▶ _WHAT YOU SHOULD DO_
All of the data should be output character for character, except the pictures.

▶ _AVAILABLE DATA_
»»

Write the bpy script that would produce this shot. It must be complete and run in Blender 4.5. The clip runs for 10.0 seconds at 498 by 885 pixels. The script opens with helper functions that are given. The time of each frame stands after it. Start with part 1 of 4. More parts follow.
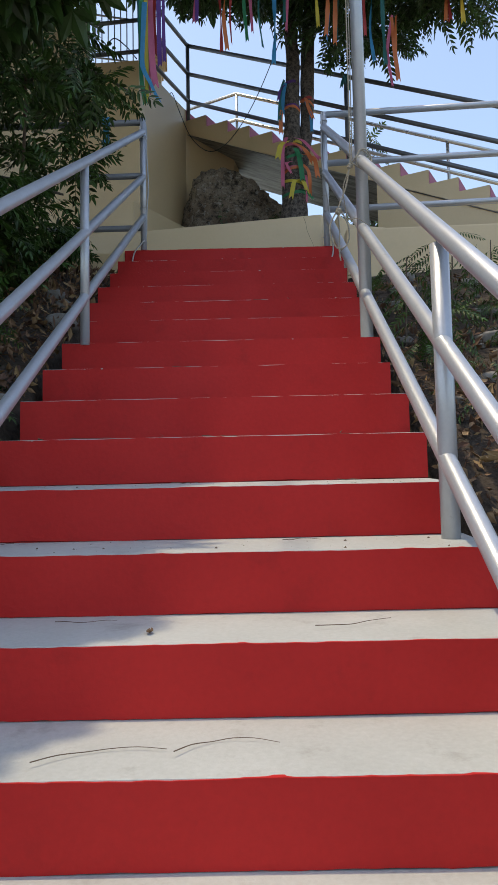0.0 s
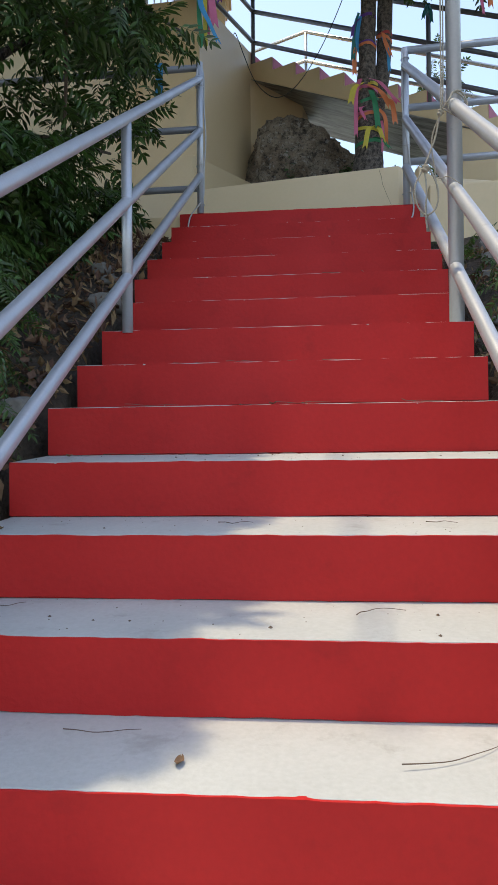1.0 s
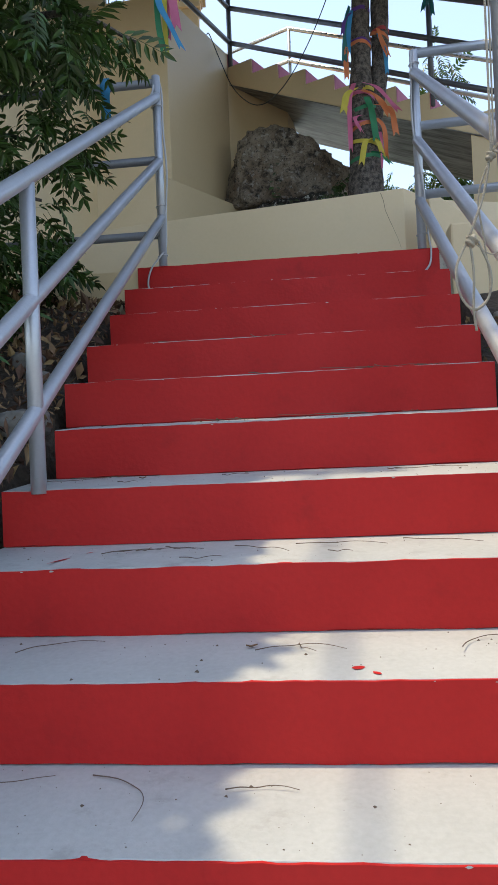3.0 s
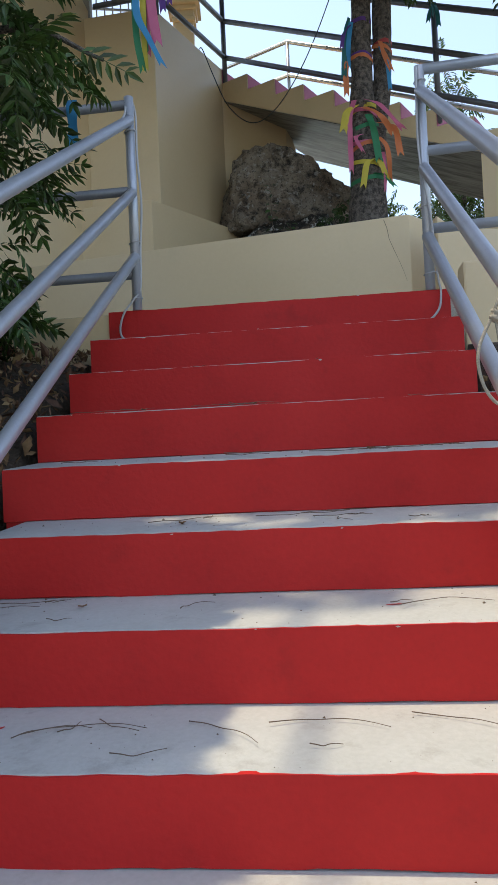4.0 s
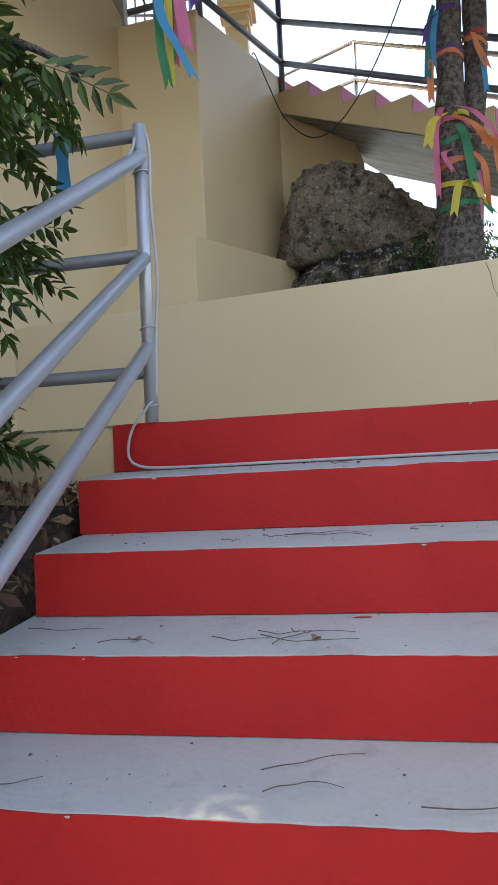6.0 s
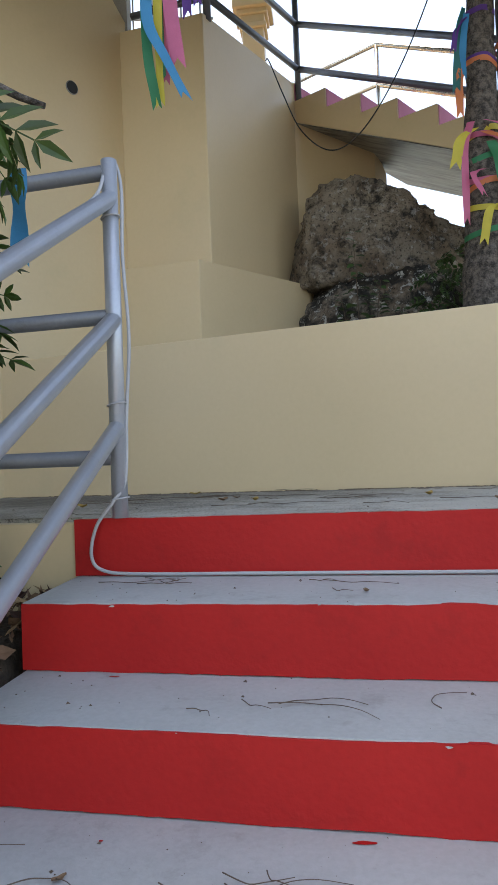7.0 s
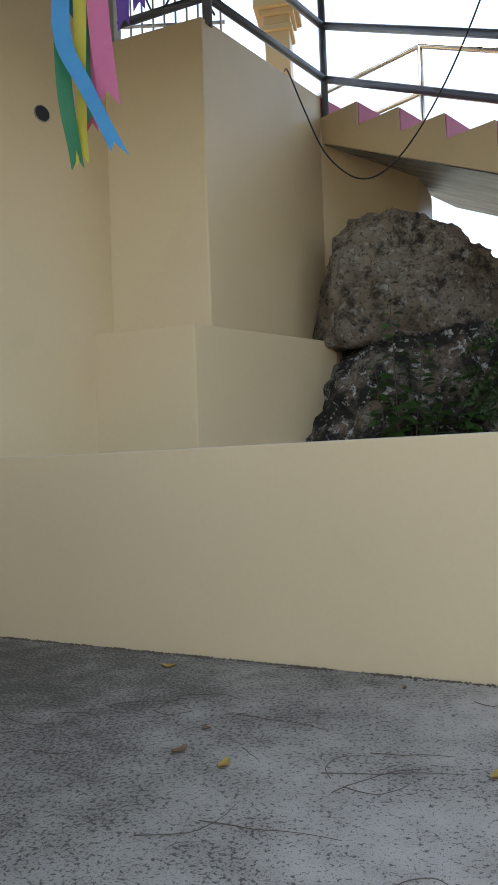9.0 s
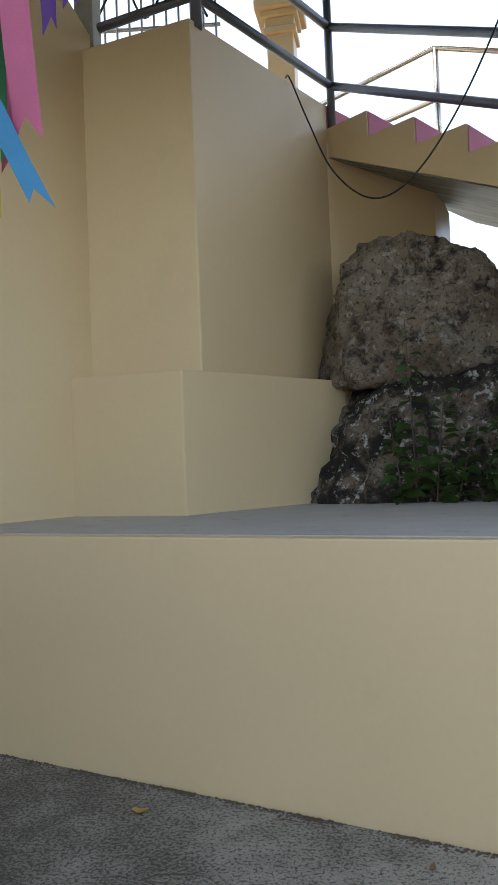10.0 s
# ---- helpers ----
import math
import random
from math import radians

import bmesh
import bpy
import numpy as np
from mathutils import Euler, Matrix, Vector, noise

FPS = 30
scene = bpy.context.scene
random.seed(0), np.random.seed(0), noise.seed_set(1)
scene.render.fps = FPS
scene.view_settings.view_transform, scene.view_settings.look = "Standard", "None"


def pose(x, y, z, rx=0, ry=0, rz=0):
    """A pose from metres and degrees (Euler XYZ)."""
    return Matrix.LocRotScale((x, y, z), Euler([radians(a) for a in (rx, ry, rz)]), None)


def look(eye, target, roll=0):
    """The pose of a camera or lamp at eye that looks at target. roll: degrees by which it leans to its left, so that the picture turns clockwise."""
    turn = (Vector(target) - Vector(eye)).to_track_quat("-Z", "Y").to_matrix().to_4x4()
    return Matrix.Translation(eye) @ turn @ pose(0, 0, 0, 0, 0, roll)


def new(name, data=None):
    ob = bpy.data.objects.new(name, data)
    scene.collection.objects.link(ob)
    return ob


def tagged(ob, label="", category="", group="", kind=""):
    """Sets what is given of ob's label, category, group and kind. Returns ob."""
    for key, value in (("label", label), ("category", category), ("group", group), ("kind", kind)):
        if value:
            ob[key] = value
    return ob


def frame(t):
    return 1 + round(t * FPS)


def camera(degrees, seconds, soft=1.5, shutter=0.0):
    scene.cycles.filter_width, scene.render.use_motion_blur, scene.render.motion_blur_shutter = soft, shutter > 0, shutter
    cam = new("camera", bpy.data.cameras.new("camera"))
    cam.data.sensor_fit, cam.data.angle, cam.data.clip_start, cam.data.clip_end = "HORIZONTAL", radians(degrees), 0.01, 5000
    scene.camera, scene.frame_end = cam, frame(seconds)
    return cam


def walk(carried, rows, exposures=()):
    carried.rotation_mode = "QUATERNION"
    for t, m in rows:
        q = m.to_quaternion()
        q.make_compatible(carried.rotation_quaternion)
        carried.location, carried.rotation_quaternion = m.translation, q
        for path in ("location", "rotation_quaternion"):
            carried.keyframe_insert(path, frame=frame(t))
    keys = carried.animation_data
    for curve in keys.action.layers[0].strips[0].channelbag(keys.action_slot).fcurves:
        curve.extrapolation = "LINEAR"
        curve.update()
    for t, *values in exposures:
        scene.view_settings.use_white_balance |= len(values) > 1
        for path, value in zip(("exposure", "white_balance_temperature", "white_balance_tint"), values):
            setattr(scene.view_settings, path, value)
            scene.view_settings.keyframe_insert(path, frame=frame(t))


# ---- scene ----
cam = camera(38.1, 10.0)
PATH = [
    (0, (0.381, -4.898, -1.740), (0.562, -2.912, -1.583), -1.2),
    (0.5, (0.419, -4.681, -1.613), (0.484, -2.683, -1.533), -0.1),
    (1, (0.427, -4.472, -1.512), (0.421, -2.472, -1.481), -0.6),
    (1.5, (0.457, -4.250, -1.405), (0.417, -2.251, -1.378), -1.1),
    (2, (0.455, -4.012, -1.263), (0.430, -2.012, -1.246), -1.6),
    (2.5, (0.463, -3.758, -1.115), (0.462, -1.758, -1.096), -2.3),
    (3, (0.511, -3.568, -0.935), (0.513, -1.568, -0.916), -2.5),
    (4.5, (0.633, -2.926, -0.571), (0.590, -0.928, -0.513), -2.8),
    (5, (0.615, -2.720, -0.432), (0.524, -0.723, -0.379), -2.8),
    (6.5, (0.679, -1.978, -0.022), (0.448, 0.008, 0.053), -2.7),
    (7, (0.709, -1.810, 0.120), (0.456, 0.173, 0.188), -2.3),
    (7.5, (0.736, -1.583, 0.266), (0.453, 0.396, 0.321), -2.5),
    (8, (0.779, -1.385, 0.409), (0.459, 0.589, 0.449), -2.5),
    (8.5, (0.768, -1.149, 0.539), (0.430, 0.822, 0.587), -2.5),
    (9, (0.797, -0.917, 0.682), (0.424, 1.047, 0.755), -2.1),
    (9.5, (0.794, -0.719, 0.823), (0.390, 1.238, 0.906), -2.3),
    (10, (0.783, -0.458, 0.959), (0.383, 1.500, 1.039), -2.3),
]
EXPOSURES = [(0, 1.02, 7600, 10), (0.7, 1.28, 7600, 10), (2, 1.56, 7500, 10), (4, 1.48, 7600, 10), (6, 2.00, 8100, 13), (8, 2.04, 8300, 13), (10, 1.90, 8300, 13)]
walk(cam, [(t, look(eye, target, roll)) for t, eye, target, roll in PATH], EXPOSURES)

# ---- world, sun ----
TO_SUN = Vector((-0.25, 0.085, 0.93)).normalized()
world = bpy.data.worlds.new("world")
scene.world = world
world.use_nodes = True
wn = world.node_tree.nodes
sky = wn.new("ShaderNodeTexSky")
sky.sky_type = 'NISHITA'
sky.sun_disc = False
sky.sun_elevation = math.asin(TO_SUN.z)
sky.sun_rotation = math.atan2(TO_SUN.x, TO_SUN.y)
sky.air_density = 1.0
sky.dust_density = 1.2
sky.ozone_density = 2.0
wn["Background"].inputs["Strength"].default_value = 0.15
world.node_tree.links.new(sky.outputs[0], wn["Background"].inputs[0])
sun = new("sun", bpy.data.lights.new("sun", 'SUN'))
sun.data.energy = 1.2
sun.data.angle = radians(0.9)
sun.data.color = (1.0, 0.90, 0.71)
sun.matrix_world = look((0, 0, 20), Vector((0, 0, 20)) - TO_SUN)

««

▶ _RESPONSE TO THE EXERCISE_
Write the bpy script that would produce this shot. It must be complete and run in Blender 4.5. The clip runs for 10.0 seconds at 498 by 885 pixels. The script opens with helper functions that are given. The time of each frame stands after it. Start with part 1 of 4. More parts follow.
0.0 s
1.0 s
3.0 s
4.0 s
6.0 s
7.0 s
9.0 s
10.0 s
# ---- helpers ----
import math
import random
from math import radians

import bmesh
import bpy
import numpy as np
from mathutils import Euler, Matrix, Vector, noise

FPS = 30
scene = bpy.context.scene
random.seed(0), np.random.seed(0), noise.seed_set(1)
scene.render.fps = FPS
scene.view_settings.view_transform, scene.view_settings.look = "Standard", "None"


def pose(x, y, z, rx=0, ry=0, rz=0):
    """A pose from metres and degrees (Euler XYZ)."""
    return Matrix.LocRotScale((x, y, z), Euler([radians(a) for a in (rx, ry, rz)]), None)


def look(eye, target, roll=0):
    """The pose of a camera or lamp at eye that looks at target. roll: degrees by which it leans to its left, so that the picture turns clockwise."""
    turn = (Vector(target) - Vector(eye)).to_track_quat("-Z", "Y").to_matrix().to_4x4()
    return Matrix.Translation(eye) @ turn @ pose(0, 0, 0, 0, 0, roll)


def new(name, data=None):
    ob = bpy.data.objects.new(name, data)
    scene.collection.objects.link(ob)
    return ob


def tagged(ob, label="", category="", group="", kind=""):
    """Sets what is given of ob's label, category, group and kind. Returns ob."""
    for key, value in (("label", label), ("category", category), ("group", group), ("kind", kind)):
        if value:
            ob[key] = value
    return ob


def frame(t):
    return 1 + round(t * FPS)


def camera(degrees, seconds, soft=1.5, shutter=0.0):
    scene.cycles.filter_width, scene.render.use_motion_blur, scene.render.motion_blur_shutter = soft, shutter > 0, shutter
    cam = new("camera", bpy.data.cameras.new("camera"))
    cam.data.sensor_fit, cam.data.angle, cam.data.clip_start, cam.data.clip_end = "HORIZONTAL", radians(degrees), 0.01, 5000
    scene.camera, scene.frame_end = cam, frame(seconds)
    return cam


def walk(carried, rows, exposures=()):
    carried.rotation_mode = "QUATERNION"
    for t, m in rows:
        q = m.to_quaternion()
        q.make_compatible(carried.rotation_quaternion)
        carried.location, carried.rotation_quaternion = m.translation, q
        for path in ("location", "rotation_quaternion"):
            carried.keyframe_insert(path, frame=frame(t))
    keys = carried.animation_data
    for curve in keys.action.layers[0].strips[0].channelbag(keys.action_slot).fcurves:
        curve.extrapolation = "LINEAR"
        curve.update()
    for t, *values in exposures:
        scene.view_settings.use_white_balance |= len(values) > 1
        for path, value in zip(("exposure", "white_balance_temperature", "white_balance_tint"), values):
            setattr(scene.view_settings, path, value)
            scene.view_settings.keyframe_insert(path, frame=frame(t))


# ---- scene ----
cam = camera(38.1, 10.0)
PATH = [
    (0, (0.381, -4.898, -1.740), (0.562, -2.912, -1.583), -1.2),
    (0.5, (0.419, -4.681, -1.613), (0.484, -2.683, -1.533), -0.1),
    (1, (0.427, -4.472, -1.512), (0.421, -2.472, -1.481), -0.6),
    (1.5, (0.457, -4.250, -1.405), (0.417, -2.251, -1.378), -1.1),
    (2, (0.455, -4.012, -1.263), (0.430, -2.012, -1.246), -1.6),
    (2.5, (0.463, -3.758, -1.115), (0.462, -1.758, -1.096), -2.3),
    (3, (0.511, -3.568, -0.935), (0.513, -1.568, -0.916), -2.5),
    (4.5, (0.633, -2.926, -0.571), (0.590, -0.928, -0.513), -2.8),
    (5, (0.615, -2.720, -0.432), (0.524, -0.723, -0.379), -2.8),
    (6.5, (0.679, -1.978, -0.022), (0.448, 0.008, 0.053), -2.7),
    (7, (0.709, -1.810, 0.120), (0.456, 0.173, 0.188), -2.3),
    (7.5, (0.736, -1.583, 0.266), (0.453, 0.396, 0.321), -2.5),
    (8, (0.779, -1.385, 0.409), (0.459, 0.589, 0.449), -2.5),
    (8.5, (0.768, -1.149, 0.539), (0.430, 0.822, 0.587), -2.5),
    (9, (0.797, -0.917, 0.682), (0.424, 1.047, 0.755), -2.1),
    (9.5, (0.794, -0.719, 0.823), (0.390, 1.238, 0.906), -2.3),
    (10, (0.783, -0.458, 0.959), (0.383, 1.500, 1.039), -2.3),
]
EXPOSURES = [(0, 1.02, 7600, 10), (0.7, 1.28, 7600, 10), (2, 1.56, 7500, 10), (4, 1.48, 7600, 10), (6, 2.00, 8100, 13), (8, 2.04, 8300, 13), (10, 1.90, 8300, 13)]
walk(cam, [(t, look(eye, target, roll)) for t, eye, target, roll in PATH], EXPOSURES)

# ---- world, sun ----
TO_SUN = Vector((-0.25, 0.085, 0.93)).normalized()
world = bpy.data.worlds.new("world")
scene.world = world
world.use_nodes = True
wn = world.node_tree.nodes
sky = wn.new("ShaderNodeTexSky")
sky.sky_type = 'NISHITA'
sky.sun_disc = False
sky.sun_elevation = math.asin(TO_SUN.z)
sky.sun_rotation = math.atan2(TO_SUN.x, TO_SUN.y)
sky.air_density = 1.0
sky.dust_density = 1.2
sky.ozone_density = 2.0
wn["Background"].inputs["Strength"].default_value = 0.15
world.node_tree.links.new(sky.outputs[0], wn["Background"].inputs[0])
sun = new("sun", bpy.data.lights.new("sun", 'SUN'))
sun.data.energy = 1.2
sun.data.angle = radians(0.9)
sun.data.color = (1.0, 0.90, 0.71)
sun.matrix_world = look((0, 0, 20), Vector((0, 0, 20)) - TO_SUN)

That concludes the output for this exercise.